As a Puerto Rican whose people had resisted the U.S. Navy for decades, I could relate to their plight. Elderly farmers in Daechuri and Doduri, two villages affected by the base expansion, held candlelight vigils at the local schoolyard every night for three years. At times, they were joined by thousands of supporters from across the country. Eventually, the South Korean government mobilized thousands of soldiers and police in riot gear to quell the demonstrations, and over 1,000 villagers were displaced from their homes to make way for what would become the largest overseas U.S. military base.

In 2016, residents in Seongju protested the installation of the U.S. missile defense system Terminal High Altitude Area Defense (THAAD). Sustained protest by local residents forced the U.S. military to supply equipment and construction materials to the base by helicopter.

More military exercises mean more tensions, more weapons, more displacement and the continued risk of renewed war. Although this year’s drills were announced to be a computerized scenario-based training exercise, they are still provocative and will raise alarm bells in Pyongyang. That’s why a global network of nearly 400 U.S., South Korean and international civil society organizations recently sent a joint statement to President Joe Biden urging him to suspend the upcoming war games once and for all:

At a time when the world is facing urgent humanitarian, environmental, and economic crises, these military exercises divert critically needed resources away from our capacity to provide true human security such as healthcare, a sustainable environment and other priorities.

Now they’re calling on supporters to sign an online petition to send to the Biden administration and are holding peace rallies around the globe.
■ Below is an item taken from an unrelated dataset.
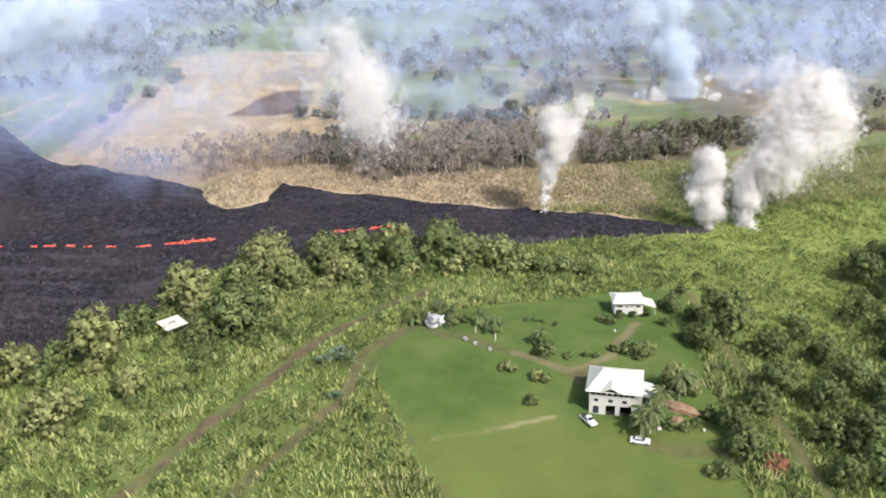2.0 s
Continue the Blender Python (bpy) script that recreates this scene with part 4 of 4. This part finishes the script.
def small_house():
    h = tagged(new("house"), "small white house with a low white gabled roof", "house")
    h.matrix_world = pose(34.8, 189.4, float(ground_z(34.8, 189.4)) - 0.1, 0, 0, -8) @ Matrix.Scale(0.8, 4)
    L, W, H = 8.8, 7.0, 4.3
    front = [(0.5, 0.0, 2.4, 1.9), (0.7, 2.6, 2.6, 3.4), (3.6, 2.5, 4.2, 3.3), (4.9, 2.5, 5.5, 3.3), (6.6, 2.5, 8.0, 3.3)]
    at = pose(0, 0, 0)
    pierced("wall", WHITE, h, at, L, H, front)
    for s in front[1:]:
        window(h, at, *s)
    pierced("wall", WHITE, h, pose(L, 0.2, 0, 0, 0, 90), W - 0.4, H, [(2, 2.4, 3.4, 3.4)])
    pierced("wall", WHITE, h, pose(L, W, 0, 0, 0, 180), L, H, [(3, 2.4, 4.4, 3.4)])
    pierced("wall", WHITE, h, pose(0, W - 0.2, 0, 0, 0, -90), W - 0.4, H, [(2, 2.4, 3.4, 3.4)])
    boxes("floor_slab", DARK, h, ((0.2, 0.2, -0.1), (L - 0.2, W - 0.2, 0.02)), ((0.2, 0.25, 2.05), (L - 0.2, W - 0.2, 2.2)))
    e, r = H, H + 1.3
    sheet_roof("roof", h, [(-0.7, -0.8, e), (L + 0.6, -0.8, e), (-0.7, W + 0.7, e), (L + 0.6, W + 0.7, e), (1.0, W / 2, r), (L - 1.0, W / 2, r)], [(0, 1, 5, 4), (2, 4, 5, 3), (0, 4, 2), (1, 3, 5)])
    sheet_roof("porch_roof", h, [(L, -0.3, 3.6), (L + 4.0, -0.1, 2.4), (L + 4.0, W - 1, 2.4), (L, W - 1, 3.6)], [(0, 1, 2, 3)])
    for x, y in ((L + 3.7, 0.1), (L + 3.7, 2.8), (L + 3.7, 5.6)):
        boxes("post", WHITE, h, ((x, y, 0), (x + 0.15, y + 0.15, 2.35)))
    return h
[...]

During my stay in South Korea, a young Korean soldier told me that his dream was to one day ride his motorcycle from the southern tip of the peninsula all the way to the northern end — a day when no DMZ (demilitarized zone) separates the Korean people. It’s clear that the people of South Korea want to end U.S. militarism in their homeland and to reunite with their kinfolks in the north. The United States should stop impeding this dream.